I had not expected to hear it at a Cirque du Soleil show, even if it was 100% accurate. If the kids noticed the language, they gave no indication, too busy fighting over the bag of popcorn that we passed and spilled back and forth down the row.

“Oh my God! No way! No way! Did you see the flip?! How is that even possible?! At the last show…”

I harrumphed in my seat, well aware of the rising tide of exhaustion and annoyance. After a full day of conference calls and last-minute deadlines, we had picked the kids up directly from school, hightailed it down to United Center, plied them with low-mess snacks which they nevertheless managed to spill all over the car, then side-stepped puddles in torrential rain to arrive at the Big Top cold, shivering and wet…which would have been fine had we not been seated in front of the cooling system.

And now, I had to endure the non-stop MST3000 commentary from No-Filter Man.

“Wait, are they fish? Look at that! They’re waving their tails like fish! That’s hilarious!”

I could turn around. I could give him the Disapproving Stink Eye that my kids, unfortunately, know all too well. Or I could-

“Olivia! Stop cramming all of the popcorn into your mouth! That’s disgusting!”

Nick yanked the bag from his sister’s grasp, spilling most of the contents into the aisle. “Now look what you made me do!”

“It’s not A Gusting, Nick. You’re A Gusting!”

“That’s not even a word,” Nick retorted, then bent into the aisle, cupping his hand.
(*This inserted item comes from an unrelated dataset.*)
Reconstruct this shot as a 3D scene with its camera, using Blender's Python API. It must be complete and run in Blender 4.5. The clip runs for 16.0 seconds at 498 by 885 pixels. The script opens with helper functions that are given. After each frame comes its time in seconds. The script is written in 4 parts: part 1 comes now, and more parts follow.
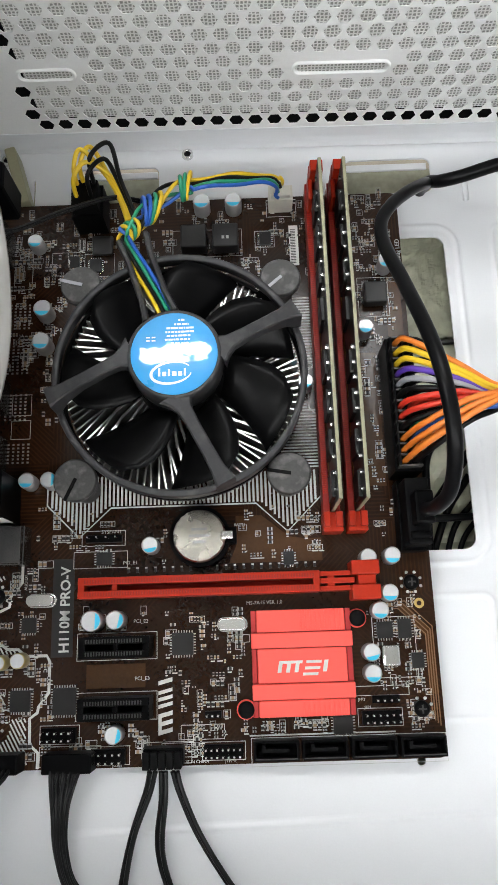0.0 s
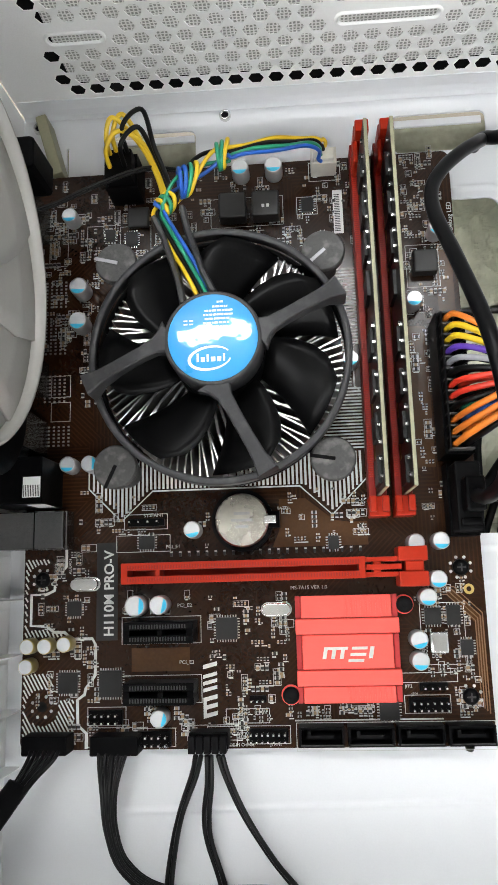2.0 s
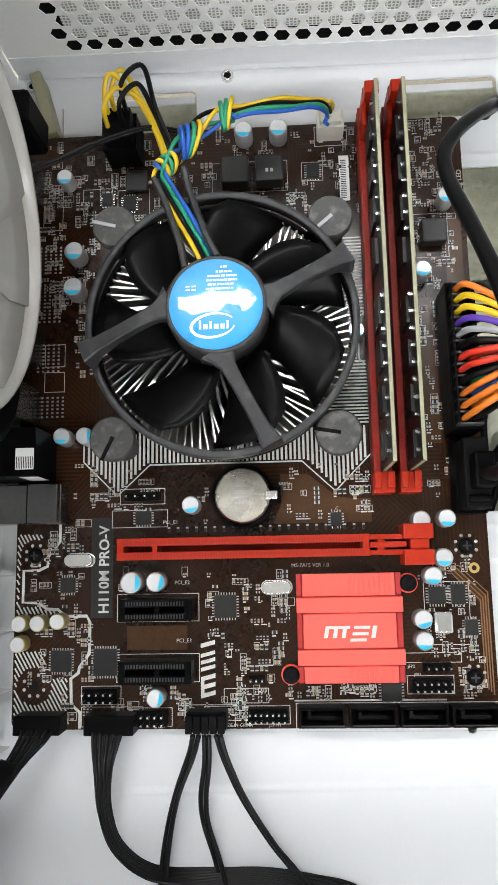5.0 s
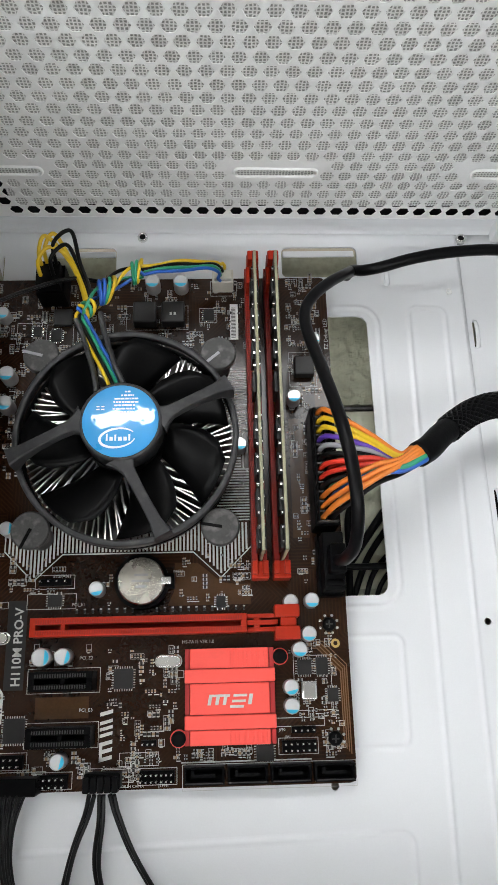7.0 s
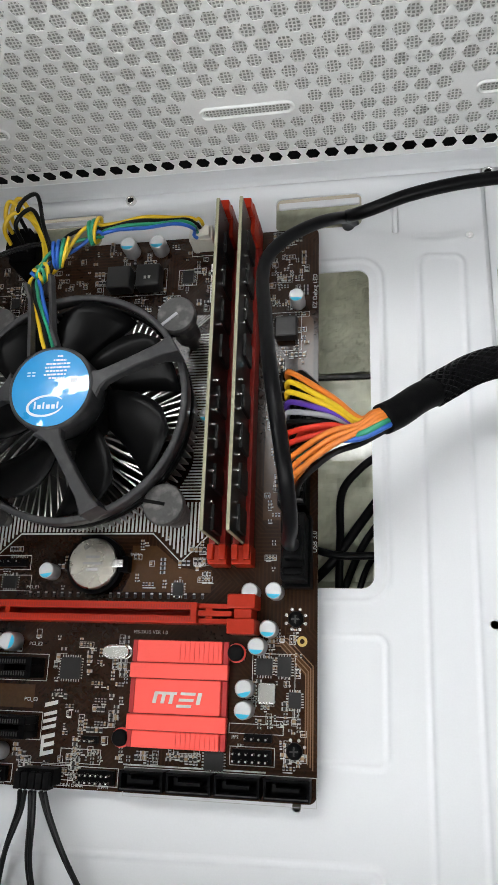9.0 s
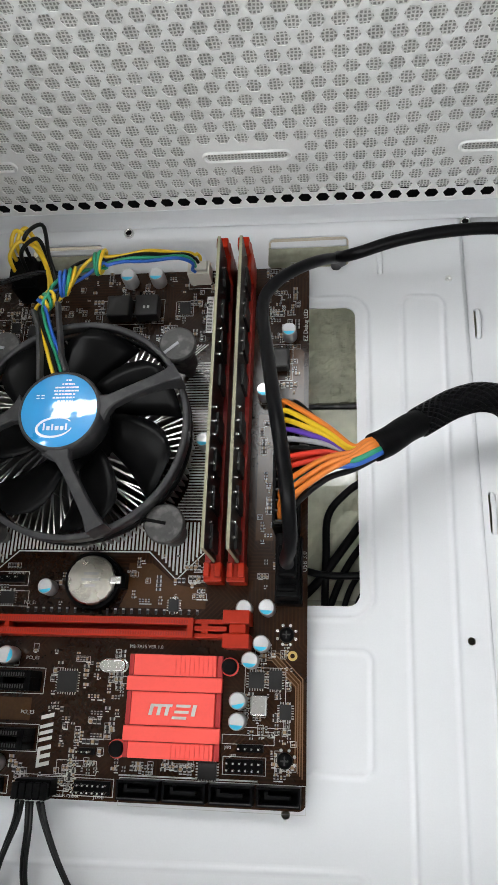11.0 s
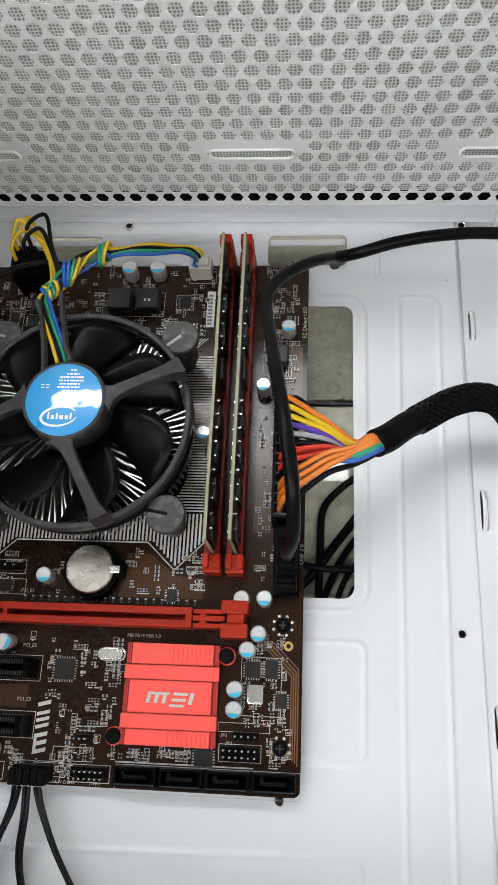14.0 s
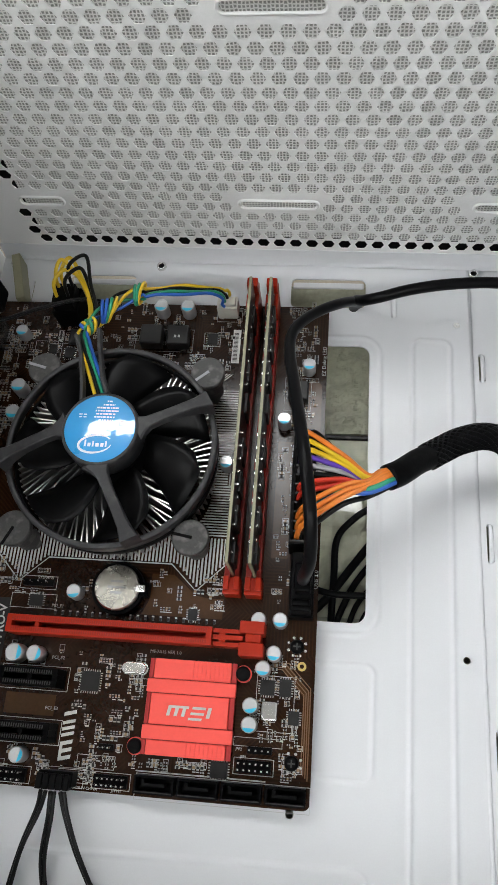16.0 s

“What are you doing,” I hissed.

He shrugged. “Five-second rule.” The d’uh was implied.

Gabe popped his fingers out of his mouth long enough to complain, “Great! Now there’s no popcorn for me!”

“Gabe, quiet! Nick, you are NOT eating food from the floor.”

“Yeah, A Gusting,” Olivia chimed in.

“Still not a word,” Nick muttered.

“We are here to watch the circus and have fun,” I snapped, and that’s when I saw it. The harrumph from the row in front of us, the sideway glance, the smug shake of the head.

Seriously?!

What do you know, Mr-Hipster-Hat-Who’s-Blocking-My-Kid’s-View? Just wait until you have kids and try to give them some cultural enrichment! You have no idea what we’re going through back here! If you could just step out of your Portlandia Paradise for one minute and stop judging us –

I froze.
Then blinked.
Or rather I tried.
But the beam in my eye wouldn’t let me.

Breathe. Accept. Release.

No-Filter Man resumed his commentary, or maybe he’d never stopped and I just hadn’t noticed. But now I heard his joy, the immediacy of his wonder. And now, I could hear the murmured assent from his companion. I sneaked a glance at the couple – his eyes wide with excitement, her head content on his shoulder, their hands intertwined.

“They must practice at least 5 hours a day. Maybe more.”
“Mmm Hmm.”

Nick still tried to convince me that not all of the popcorn was dirty. Olivia still complained about her sight lines. And Gabe still mewed about not having enough to eat.

“”Mmm Hmm,” I replied to each.  “At intermission, we’ll get a new bag of popcorn and split it into 3.”

The I smiled, leaned back, and finally enjoyed The Show.